Nesse contexto, o desafio é conseguir a atenção dos targets e das personas que as empresas querem atingir no mundo digital em meio a uma elevada intensidade de informações. A gamificação, atrelada a programas de bonificação, fidelização, cashbacks etc., pode ser mais uma forma de retenção de clientes e redução do CAC (custo de aquisição de clientes). 

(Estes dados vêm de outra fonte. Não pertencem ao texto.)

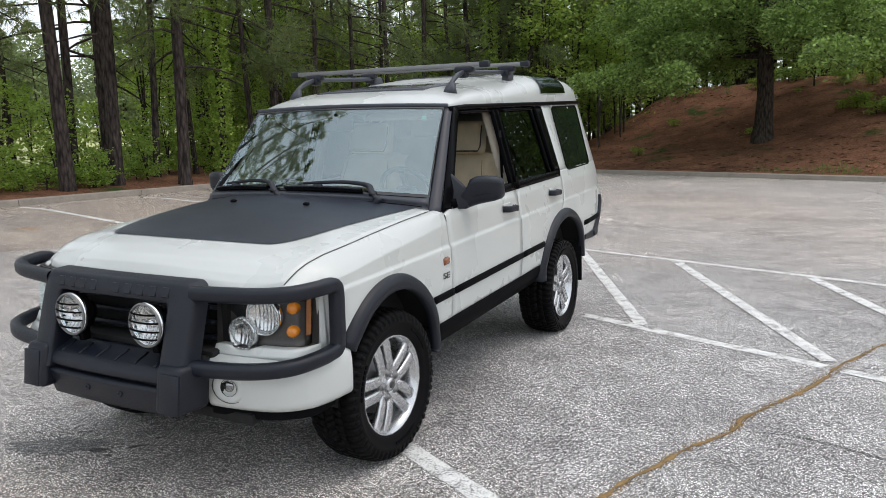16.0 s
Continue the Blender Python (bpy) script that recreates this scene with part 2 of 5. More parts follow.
M_CHROME = simple("chrome", (0.75, 0.76, 0.77), 0.08, metal=1.0, spread=0.03)
M_REFLECTOR = simple("lamp_reflector", (0.78, 0.79, 0.79), 0.16, metal=0.86, spread=0.05, scale=30, fine=0.5, fine_scale=45)
_n, _l = M_REFLECTOR.node_tree.nodes, M_REFLECTOR.node_tree.links
_w = _n.new("ShaderNodeTexWave")
_w.inputs["Scale"].default_value, _w.inputs["Distortion"].default_value = 17.0, 1.6
_l.new(_n.new("ShaderNodeTexCoord").outputs["Object"], _w.inputs["Vector"])
bump(_n, _l, _n["Principled BSDF"], _w.outputs["Fac"], 0.8, 0.0022)
M_PILLAR = simple("slate_pillar_plastic", (0.0270, 0.0290, 0.0380), 0.33, spread=0.12, scale=8, fine=0.15, fine_scale=700)
M_FOG = simple("fog_lamp_glass", (0.30, 0.305, 0.31), 0.06, metal=0.9, spread=0.1, scale=40)
M_BEZEL = simple("dark_lamp_bezel", (0.064, 0.058, 0.055), 0.35, spread=0.15)
# near-black also carries the shade of grille, arches and slots in its colour
M_DARK = simple("underside_and_recess_shade", (0.0045, 0.0045, 0.005), 0.8, spread=0.3)
M_STEEL = simple("brushed_bar", (0.20, 0.20, 0.20), 0.38, metal=0.5, spread=0.1, scale=25)
M_RAIL = simple("grey_rail_plastic", (0.042, 0.047, 0.058), 0.42, spread=0.12, scale=12)
M_LEATHER = emboss_fabric("cream_leather", (0.74, 0.635, 0.455), 7.0)
M_PIPING = simple("dark_piping", (0.02, 0.02, 0.022), 0.6)
M_CREAM = emboss_fabric("cream_trim", (0.54, 0.485, 0.385), 5.0)
M_DASH = emboss_fabric("grey_dash", (0.10, 0.115, 0.12), 9.0)
M_WALNUT = simple("brown_door_trim", (0.13, 0.095, 0.06), 0.5, spread=0.2)
M_STICKER = simple("pale_green_sticker", (0.45, 0.72, 0.62), 0.5, spread=0.05)
M_BADGE = simple("dark_badge", (0.05, 0.05, 0.05), 0.35)
M_BIN = simple("blue_bin_plastic", (0.045, 0.065, 0.105), 0.5, spread=0.15)
for _m in (M_PLASTIC, M_WRAP, M_RUBBER, M_SEAL, M_PILLAR):
    _m.node_tree.nodes["Principled BSDF"].inputs["Specular IOR Level"].default_value = 0.30
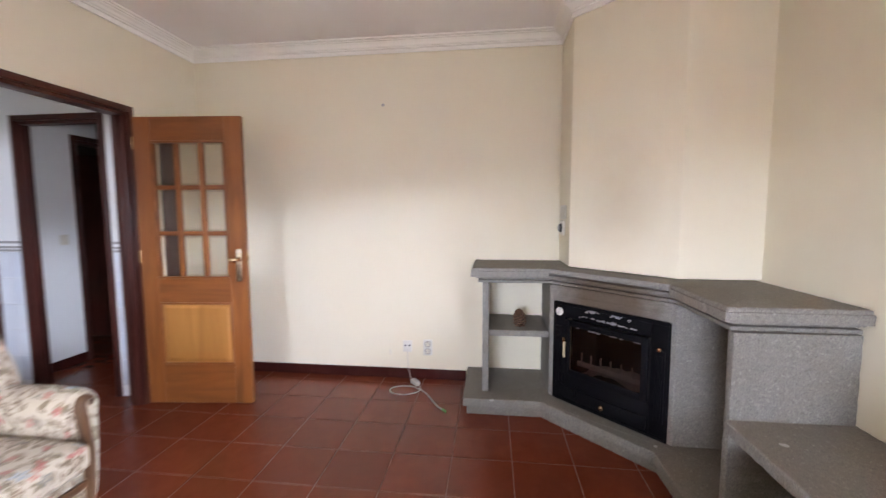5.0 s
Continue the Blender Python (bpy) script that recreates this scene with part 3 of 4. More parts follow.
win2 = thing("window_2", "white metal window in the end wall", "window", None, "", "structure")
for nm, q in (("outer_frame", (XE + 0.12, EY0, EZ0, XE + 0.18, EY0 + 0.05, EZ1)), ("outer_frame", (XE + 0.12, EY1 - 0.05, EZ0, XE + 0.18, EY1, EZ1)), ("outer_frame", (XE + 0.12, EY0 + 0.05, EZ1 - 0.05, XE + 0.18, EY1 - 0.05, EZ1)),
              ("outer_frame", (XE + 0.12, EY0 + 0.05, EZ0, XE + 0.18, EY1 - 0.05, EZ0 + 0.05)), ("mullion", (XE + 0.125, (EY0 + EY1) / 2 - 0.03, EZ0 + 0.05, XE + 0.175, (EY0 + EY1) / 2 + 0.03, EZ1 - 0.05))):
    bm = B()
    box(bm, *q, 0.004)
    part(nm, bm, ALU, win2)
for y0, y1 in ((EY0 + 0.05, (EY0 + EY1) / 2 - 0.03), ((EY0 + EY1) / 2 + 0.03, EY1 - 0.05)):
    bm = B()
    box(bm, XE + 0.148, y0, EZ0 + 0.05, XE + 0.152, y1, EZ1 - 0.05)
    part("pane", bm, GLASS, win2, "", False).visible_shadow = False

bm = B()
box(bm, -900, -900, -0.5, 900, 900, -0.12)
solid("ground", bm, GRASS, "rough green ground round the house", "ground", "structure", False)
bm = B()
box(bm, -1.6, YN + TN, -0.12, 11.0, YN + 2.4, -0.03)
solid("terrace_pavement", bm, PAVE, "pale stone terrace outside the balcony door", "pavement", "structure", False)
# unseen roof, added to keep the high sky out of the balcony door
bm = B()
box(bm, -1.8, YN + TN, 2.70, 11.2, YN + 2.5, 2.85)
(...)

Ainda na questão de marketing, a tecnologia de blockchain pode elevar os programas de recompensas a novos patamares, com mais capacidade de automação e personalização e oferta de benefícios exclusivos, ao mesmo tempo que pode os tornar mais simples de usar para os consumidores, algo que hoje, nem sempre é uma realidade. “Com certeza os movimentos atuais que as empresas têm executado, muito ainda como experimentação, já demonstram alguns resultados positivos. Na visão do cliente, que busca personalização, conveniência e atendimento exclusivo, sempre irá privilegiar marcas e produtos que ofereçam esse tipo de atendimento”, opina o especialista. Por outro lado, esse ambiente descentralizado e as tecnologias disponíveis podem dar às próprias empresas, melhores condições para direcionais suas comunicações no ambiente digital Hoje as marcas dependem das big techs para realizar anúncios digitais e coletar dados de clientes. São elas que consolidam os dados de perfil, padrões de clicks, de procura e de consumo dos usuários digitais, Isso é o que elas vendem para a indústria e varejo. No ambiente virtual, o blockchain pode aprimorar essa relação cliente x empresa, por possibilitar essa troca de informações com maior segurança, observando também a regulamentação como a LGPD. “O tiro no pé que as empresas precisam se preocupar é de não criar experimentos sem agregação de valor na relação empresa x cliente por apenas seguir a tendência de estar no metaverso. Nessa páscoa, por exemplo, presenciei hotsites que mencionavam uma experiência imersiva na compra de produtos, mas que na realidade não passavam de um e-commerce cuja experiência de compra era um pouco mais diferente da navegação tradicional, porém não agregava valor algum ao cliente”, conclui Macri.